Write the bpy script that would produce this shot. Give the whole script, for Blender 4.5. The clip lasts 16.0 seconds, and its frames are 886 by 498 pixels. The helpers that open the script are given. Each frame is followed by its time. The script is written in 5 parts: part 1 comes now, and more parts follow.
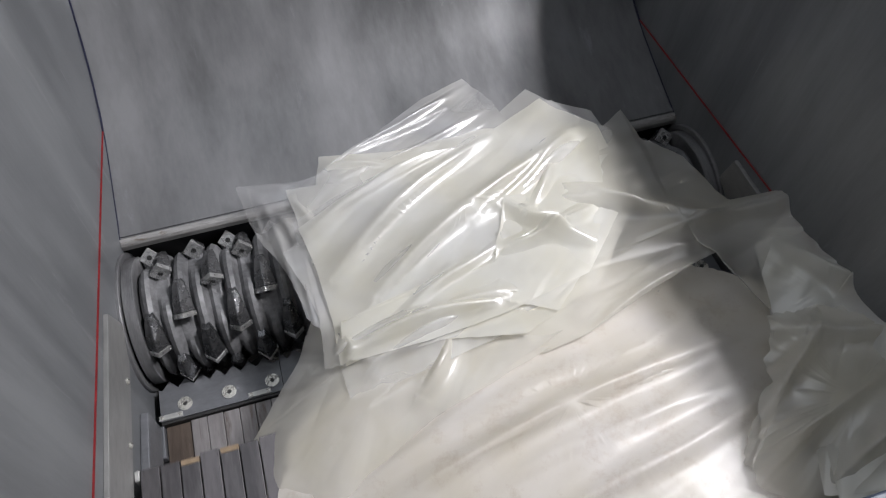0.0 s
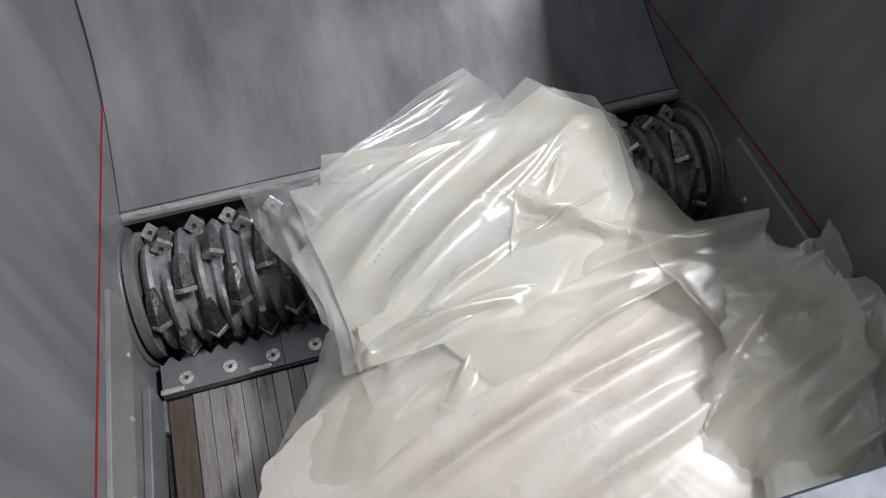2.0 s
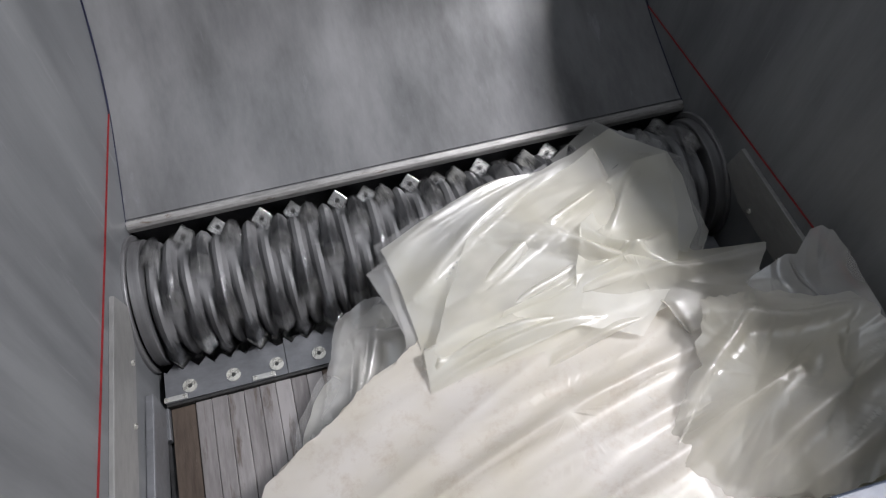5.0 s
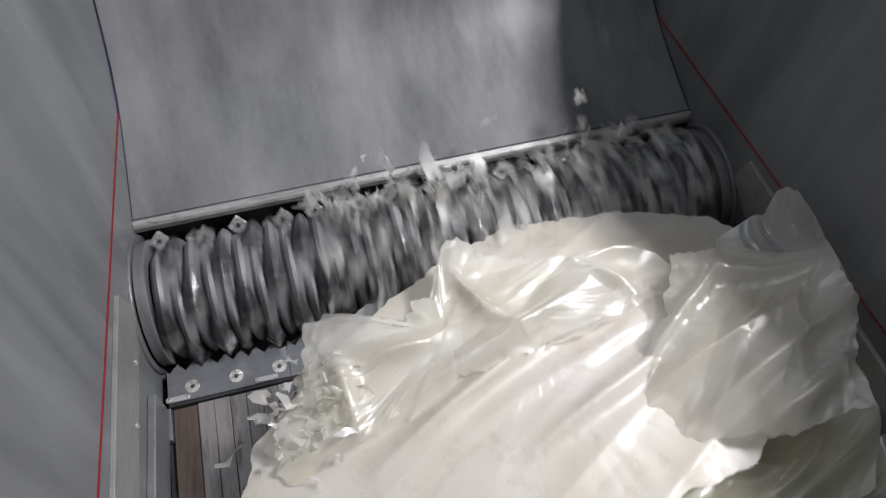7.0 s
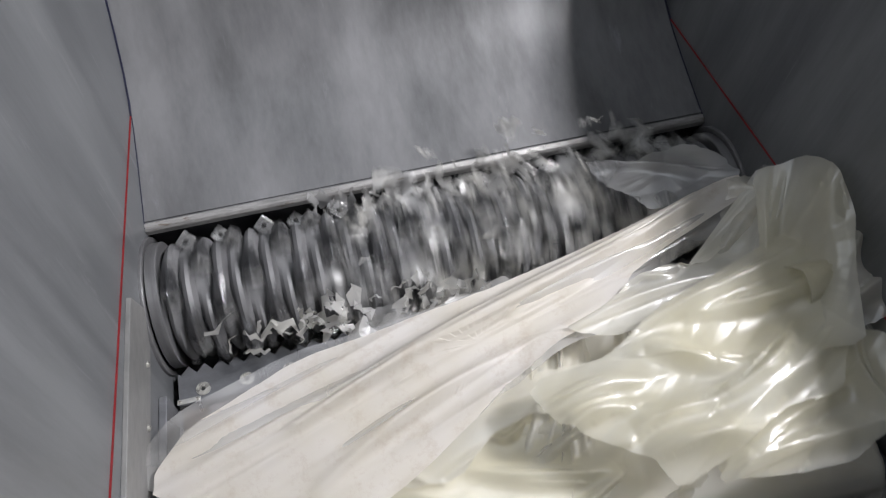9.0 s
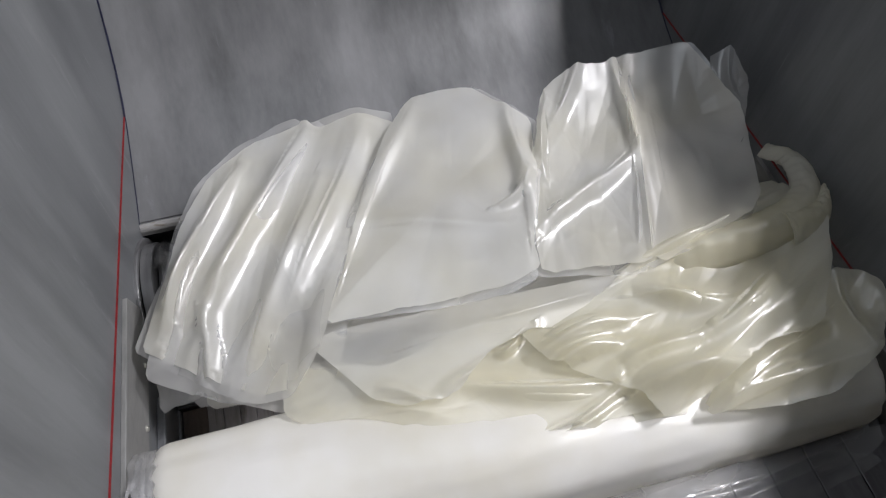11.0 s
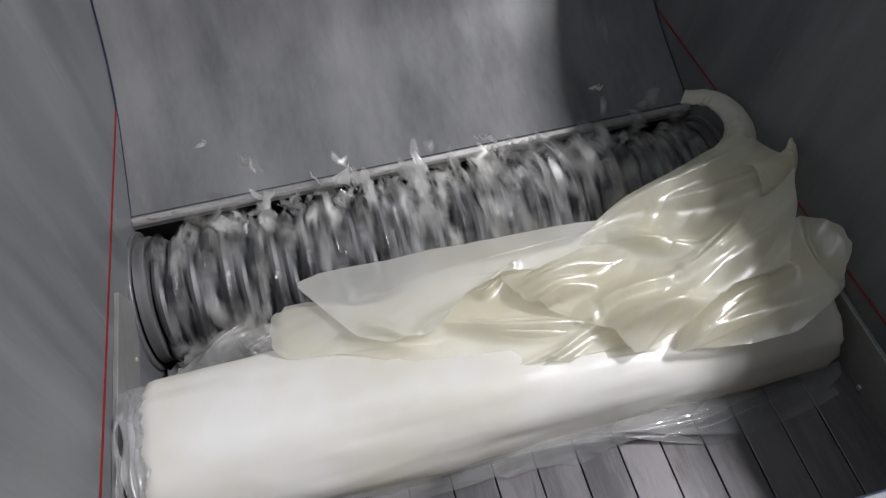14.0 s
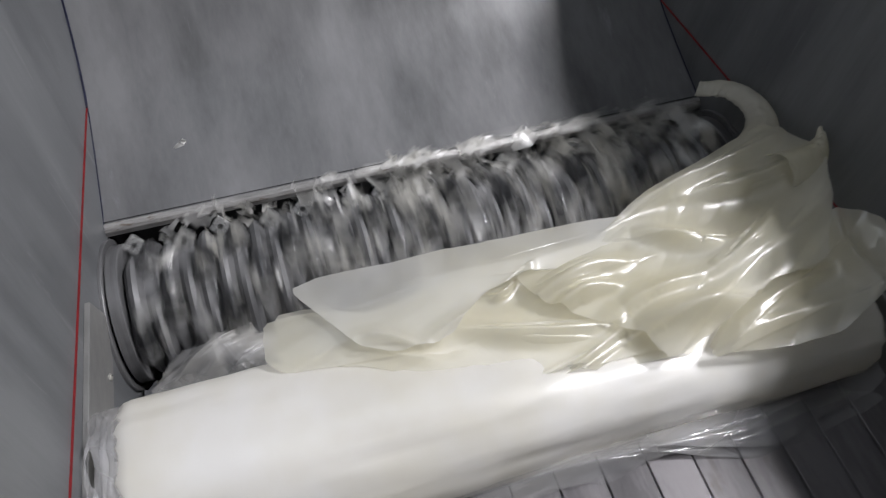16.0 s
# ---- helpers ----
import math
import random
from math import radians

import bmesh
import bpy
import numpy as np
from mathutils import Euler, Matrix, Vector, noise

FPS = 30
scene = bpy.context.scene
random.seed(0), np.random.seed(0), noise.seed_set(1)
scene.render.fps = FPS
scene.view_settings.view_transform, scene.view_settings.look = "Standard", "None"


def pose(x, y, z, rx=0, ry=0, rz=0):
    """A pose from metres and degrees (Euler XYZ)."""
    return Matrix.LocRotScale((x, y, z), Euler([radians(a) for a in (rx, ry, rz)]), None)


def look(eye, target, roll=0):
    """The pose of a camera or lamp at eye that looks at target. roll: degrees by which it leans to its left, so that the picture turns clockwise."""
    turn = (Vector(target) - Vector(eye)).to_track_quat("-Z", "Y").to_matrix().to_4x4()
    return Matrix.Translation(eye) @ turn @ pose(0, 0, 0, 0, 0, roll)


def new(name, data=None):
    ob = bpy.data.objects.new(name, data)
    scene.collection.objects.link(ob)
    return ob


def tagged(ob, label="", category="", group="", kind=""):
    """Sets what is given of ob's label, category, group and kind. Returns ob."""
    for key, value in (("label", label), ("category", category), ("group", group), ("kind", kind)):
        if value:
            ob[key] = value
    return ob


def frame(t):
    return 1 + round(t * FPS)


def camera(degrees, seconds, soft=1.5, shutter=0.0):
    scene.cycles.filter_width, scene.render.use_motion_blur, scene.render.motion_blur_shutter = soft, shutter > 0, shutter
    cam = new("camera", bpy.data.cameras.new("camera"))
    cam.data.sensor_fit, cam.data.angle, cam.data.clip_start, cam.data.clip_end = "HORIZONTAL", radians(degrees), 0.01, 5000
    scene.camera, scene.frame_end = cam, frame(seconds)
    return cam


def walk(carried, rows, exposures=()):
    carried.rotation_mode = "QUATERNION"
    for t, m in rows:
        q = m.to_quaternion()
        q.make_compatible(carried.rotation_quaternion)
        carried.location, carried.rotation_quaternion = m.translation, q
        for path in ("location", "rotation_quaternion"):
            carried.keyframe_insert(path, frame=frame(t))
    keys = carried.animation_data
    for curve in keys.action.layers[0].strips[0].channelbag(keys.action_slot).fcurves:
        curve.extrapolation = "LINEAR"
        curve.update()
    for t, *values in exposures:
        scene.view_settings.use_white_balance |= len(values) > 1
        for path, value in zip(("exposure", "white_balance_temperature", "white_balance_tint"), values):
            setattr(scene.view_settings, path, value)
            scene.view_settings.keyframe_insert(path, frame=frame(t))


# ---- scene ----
# A single-shaft film shredder seen from above its feed hopper.
# x runs along the cutting rotor, y away from the operator, z up; the rotor's axis is the origin line.
L = 1.5                      # width between the hopper's side walls
cam = camera(60.7, 16.0, soft=1.2, shutter=1.0)
PATH = [
    (0, 0.4744, -1.1029, 1.6389, 34.8194, 0.5614, -16.4261),
    (0.5, 0.476, -1.0975, 1.6423, 34.5491, 0.5786, -16.4289),
    (1, 0.4768, -1.0954, 1.6423, 34.114, 0.6222, -16.4412),
    (1.5, 0.4713, -1.1064, 1.633, 33.1234, 0.5705, -16.4721),
    (2, 0.4731, -1.105, 1.6357, 33.1258, 0.469, -16.2244),
    (2.5, 0.4773, -1.1032, 1.6372, 33.1411, 0.5957, -16.0639),
    (3, 0.4737, -1.1069, 1.6351, 33.402, 0.5309, -15.975),
    (3.5, 0.476, -1.1061, 1.6381, 33.4606, 0.5824, -15.8612),
    (4, 0.4769, -1.1051, 1.6374, 33.5727, 0.6211, -15.7902),
    (6.5, 0.4713, -1.1048, 1.6381, 34.1456, 0.2614, -15.041),
    (7, 0.4769, -1.1046, 1.639, 34.2388, 0.2539, -14.4888),
    (7.5, 0.4762, -1.1058, 1.6382, 34.3578, 0.2519, -14.2094),
    (8, 0.4738, -1.1049, 1.6382, 34.4423, 0.285, -13.9474),
    (8.5, 0.4781, -1.0996, 1.6445, 34.2456, 0.5096, -13.8784),
    (9, 0.4721, -1.0977, 1.6387, 34.3477, 0.6725, -13.9753),
    (11.5, 0.4719, -1.104, 1.6393, 34.0996, 0.9102, -14.9139),
    (12, 0.4722, -1.1063, 1.6398, 34.0336, 0.8195, -14.9636),
    (12.5, 0.4709, -1.1066, 1.6405, 33.946, 0.6521, -14.9929),
    (13, 0.4721, -1.1064, 1.6397, 33.9506, 0.5793, -14.9966),
    (13.5, 0.4725, -1.1036, 1.6383, 33.9472, 0.4371, -14.8415),
    (14, 0.4729, -1.1025, 1.6375, 33.8119, 0.3942, -14.937),
    (14.5, 0.4665, -1.1094, 1.641, 33.894, 0.1783, -15.1193),
    (15, 0.4715, -1.0977, 1.6326, 34.2348, -0.1333, -15.4173),
    (15.5, 0.4741, -1.0704, 1.5913, 34.2685, 0.05, -15.5243),
    (16, 0.4241, -1.0527, 1.4925, 35.7969, -0.5472, -16.7212),
]
walk(cam, [(t, pose(x, y, z, a, b, c)) for t, x, y, z, a, b, c in PATH], exposures=[(0, 0.0), (3.5, 0.03), (6.5, 0.13), (8, 0.13), (9, 0.16), (10, 0.0), (11.5, -0.2), (12.5, -0.2), (14.5, -0.2), (16, -0.18)])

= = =

What you are asked to do :: Repeat the listing in full and exactly. Do not include any images.

Task output ::
Write the bpy script that would produce this shot. Give the whole script, for Blender 4.5. The clip lasts 16.0 seconds, and its frames are 886 by 498 pixels. The helpers that open the script are given. Each frame is followed by its time. The script is written in 5 parts: part 1 comes now, and more parts follow.
0.0 s
2.0 s
5.0 s
7.0 s
9.0 s
11.0 s
14.0 s
16.0 s
# ---- helpers ----
import math
import random
from math import radians

import bmesh
import bpy
import numpy as np
from mathutils import Euler, Matrix, Vector, noise

FPS = 30
scene = bpy.context.scene
random.seed(0), np.random.seed(0), noise.seed_set(1)
scene.render.fps = FPS
scene.view_settings.view_transform, scene.view_settings.look = "Standard", "None"


def pose(x, y, z, rx=0, ry=0, rz=0):
    """A pose from metres and degrees (Euler XYZ)."""
    return Matrix.LocRotScale((x, y, z), Euler([radians(a) for a in (rx, ry, rz)]), None)


def look(eye, target, roll=0):
    """The pose of a camera or lamp at eye that looks at target. roll: degrees by which it leans to its left, so that the picture turns clockwise."""
    turn = (Vector(target) - Vector(eye)).to_track_quat("-Z", "Y").to_matrix().to_4x4()
    return Matrix.Translation(eye) @ turn @ pose(0, 0, 0, 0, 0, roll)


def new(name, data=None):
    ob = bpy.data.objects.new(name, data)
    scene.collection.objects.link(ob)
    return ob


def tagged(ob, label="", category="", group="", kind=""):
    """Sets what is given of ob's label, category, group and kind. Returns ob."""
    for key, value in (("label", label), ("category", category), ("group", group), ("kind", kind)):
        if value:
            ob[key] = value
    return ob


def frame(t):
    return 1 + round(t * FPS)


def camera(degrees, seconds, soft=1.5, shutter=0.0):
    scene.cycles.filter_width, scene.render.use_motion_blur, scene.render.motion_blur_shutter = soft, shutter > 0, shutter
    cam = new("camera", bpy.data.cameras.new("camera"))
    cam.data.sensor_fit, cam.data.angle, cam.data.clip_start, cam.data.clip_end = "HORIZONTAL", radians(degrees), 0.01, 5000
    scene.camera, scene.frame_end = cam, frame(seconds)
    return cam


def walk(carried, rows, exposures=()):
    carried.rotation_mode = "QUATERNION"
    for t, m in rows:
        q = m.to_quaternion()
        q.make_compatible(carried.rotation_quaternion)
        carried.location, carried.rotation_quaternion = m.translation, q
        for path in ("location", "rotation_quaternion"):
            carried.keyframe_insert(path, frame=frame(t))
    keys = carried.animation_data
    for curve in keys.action.layers[0].strips[0].channelbag(keys.action_slot).fcurves:
        curve.extrapolation = "LINEAR"
        curve.update()
    for t, *values in exposures:
        scene.view_settings.use_white_balance |= len(values) > 1
        for path, value in zip(("exposure", "white_balance_temperature", "white_balance_tint"), values):
            setattr(scene.view_settings, path, value)
            scene.view_settings.keyframe_insert(path, frame=frame(t))


# ---- scene ----
# A single-shaft film shredder seen from above its feed hopper.
# x runs along the cutting rotor, y away from the operator, z up; the rotor's axis is the origin line.
L = 1.5                      # width between the hopper's side walls
cam = camera(60.7, 16.0, soft=1.2, shutter=1.0)
PATH = [
    (0, 0.4744, -1.1029, 1.6389, 34.8194, 0.5614, -16.4261),
    (0.5, 0.476, -1.0975, 1.6423, 34.5491, 0.5786, -16.4289),
    (1, 0.4768, -1.0954, 1.6423, 34.114, 0.6222, -16.4412),
    (1.5, 0.4713, -1.1064, 1.633, 33.1234, 0.5705, -16.4721),
    (2, 0.4731, -1.105, 1.6357, 33.1258, 0.469, -16.2244),
    (2.5, 0.4773, -1.1032, 1.6372, 33.1411, 0.5957, -16.0639),
    (3, 0.4737, -1.1069, 1.6351, 33.402, 0.5309, -15.975),
    (3.5, 0.476, -1.1061, 1.6381, 33.4606, 0.5824, -15.8612),
    (4, 0.4769, -1.1051, 1.6374, 33.5727, 0.6211, -15.7902),
    (6.5, 0.4713, -1.1048, 1.6381, 34.1456, 0.2614, -15.041),
    (7, 0.4769, -1.1046, 1.639, 34.2388, 0.2539, -14.4888),
    (7.5, 0.4762, -1.1058, 1.6382, 34.3578, 0.2519, -14.2094),
    (8, 0.4738, -1.1049, 1.6382, 34.4423, 0.285, -13.9474),
    (8.5, 0.4781, -1.0996, 1.6445, 34.2456, 0.5096, -13.8784),
    (9, 0.4721, -1.0977, 1.6387, 34.3477, 0.6725, -13.9753),
    (11.5, 0.4719, -1.104, 1.6393, 34.0996, 0.9102, -14.9139),
    (12, 0.4722, -1.1063, 1.6398, 34.0336, 0.8195, -14.9636),
    (12.5, 0.4709, -1.1066, 1.6405, 33.946, 0.6521, -14.9929),
    (13, 0.4721, -1.1064, 1.6397, 33.9506, 0.5793, -14.9966),
    (13.5, 0.4725, -1.1036, 1.6383, 33.9472, 0.4371, -14.8415),
    (14, 0.4729, -1.1025, 1.6375, 33.8119, 0.3942, -14.937),
    (14.5, 0.4665, -1.1094, 1.641, 33.894, 0.1783, -15.1193),
    (15, 0.4715, -1.0977, 1.6326, 34.2348, -0.1333, -15.4173),
    (15.5, 0.4741, -1.0704, 1.5913, 34.2685, 0.05, -15.5243),
    (16, 0.4241, -1.0527, 1.4925, 35.7969, -0.5472, -16.7212),
]
walk(cam, [(t, pose(x, y, z, a, b, c)) for t, x, y, z, a, b, c in PATH], exposures=[(0, 0.0), (3.5, 0.03), (6.5, 0.13), (8, 0.13), (9, 0.16), (10, 0.0), (11.5, -0.2), (12.5, -0.2), (14.5, -0.2), (16, -0.18)])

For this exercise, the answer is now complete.